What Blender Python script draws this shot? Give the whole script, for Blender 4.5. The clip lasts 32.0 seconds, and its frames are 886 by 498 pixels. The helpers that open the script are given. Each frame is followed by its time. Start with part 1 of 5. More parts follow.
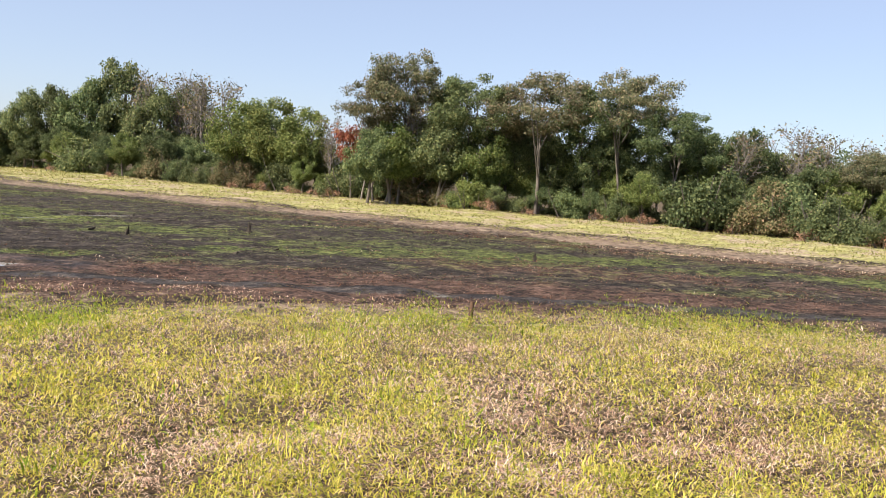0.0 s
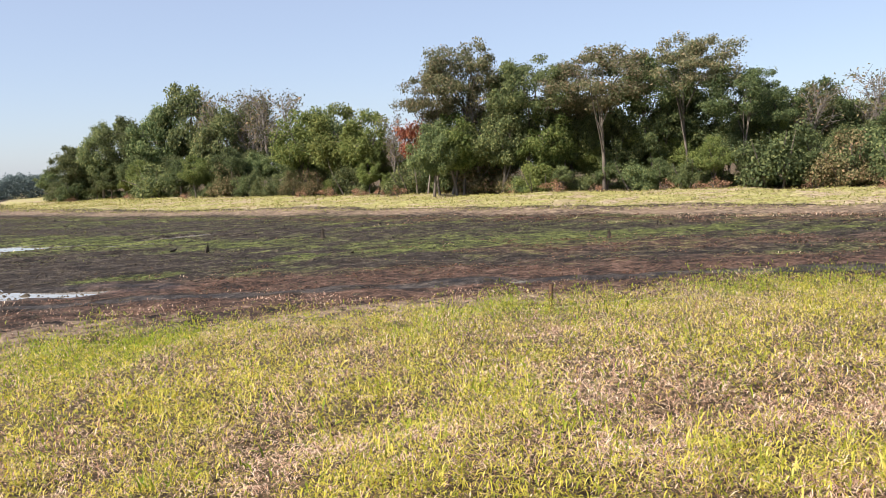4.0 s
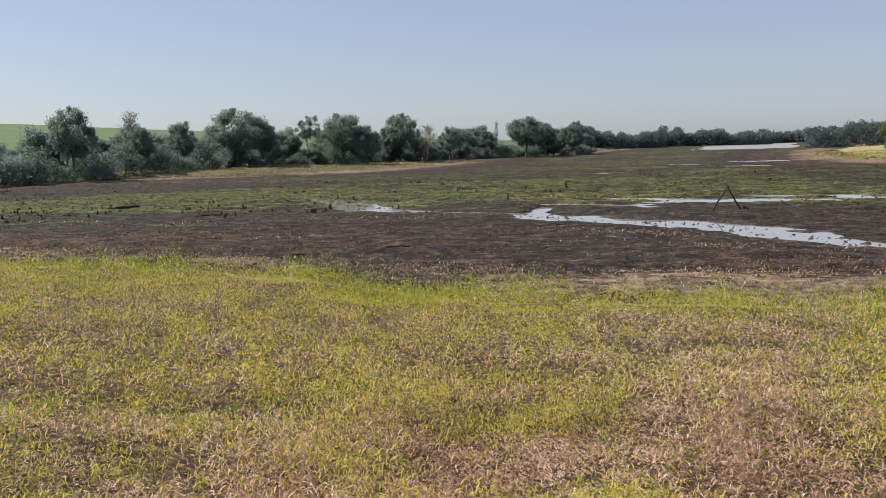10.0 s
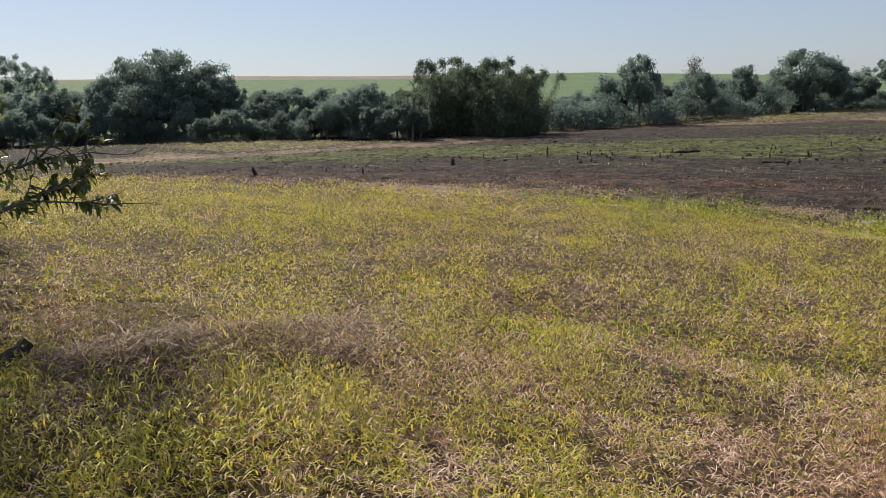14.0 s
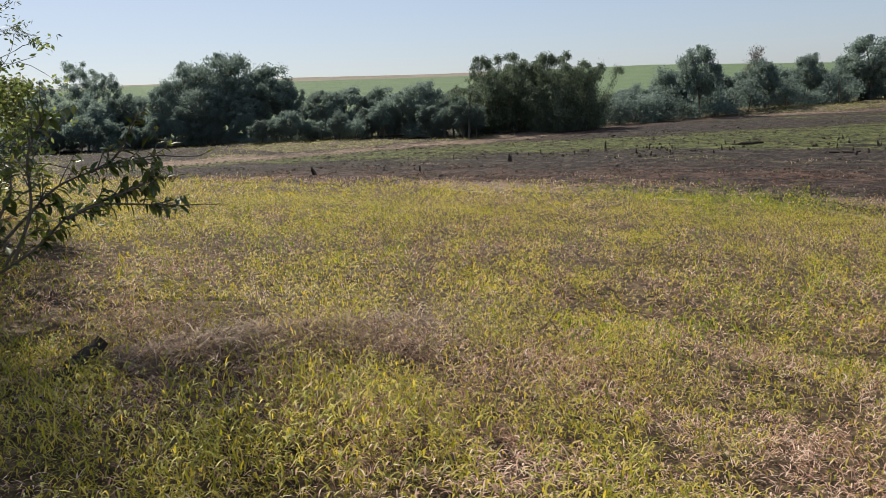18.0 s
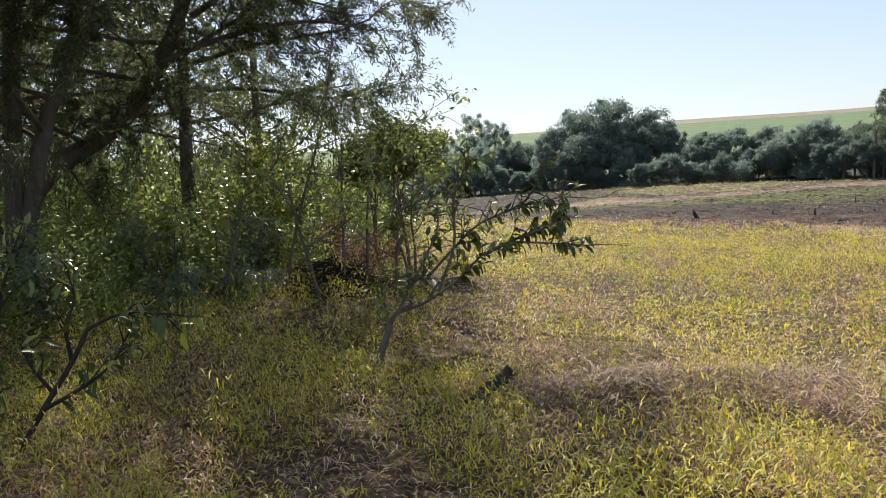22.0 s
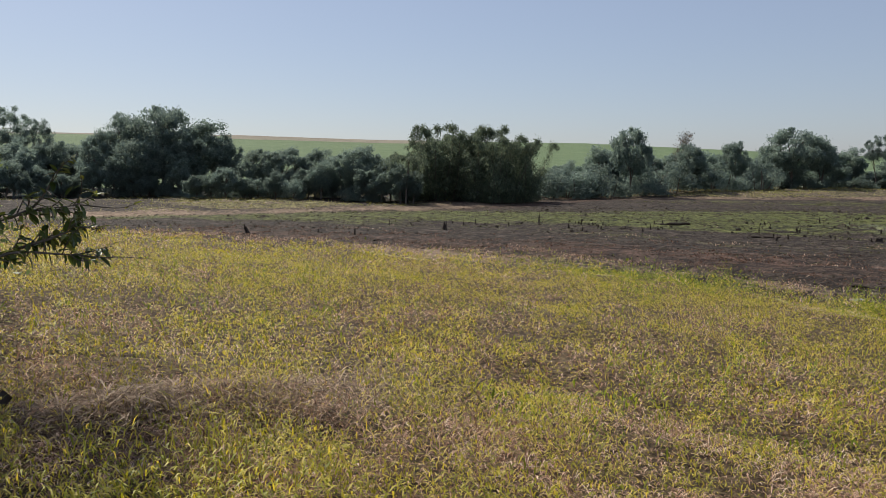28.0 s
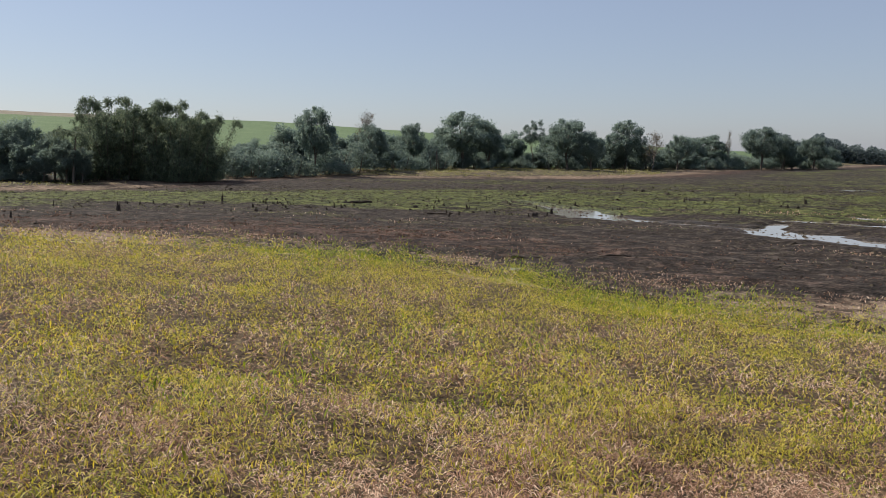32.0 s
━━━━━━━━
Short task ::
Write the material out again exactly as it appears, dropping the pictures.

Task answer ::
What Blender Python script draws this shot? Give the whole script, for Blender 4.5. The clip lasts 32.0 seconds, and its frames are 886 by 498 pixels. The helpers that open the script are given. Each frame is followed by its time. Start with part 1 of 5. More parts follow.
0.0 s
4.0 s
10.0 s
14.0 s
18.0 s
22.0 s
28.0 s
32.0 s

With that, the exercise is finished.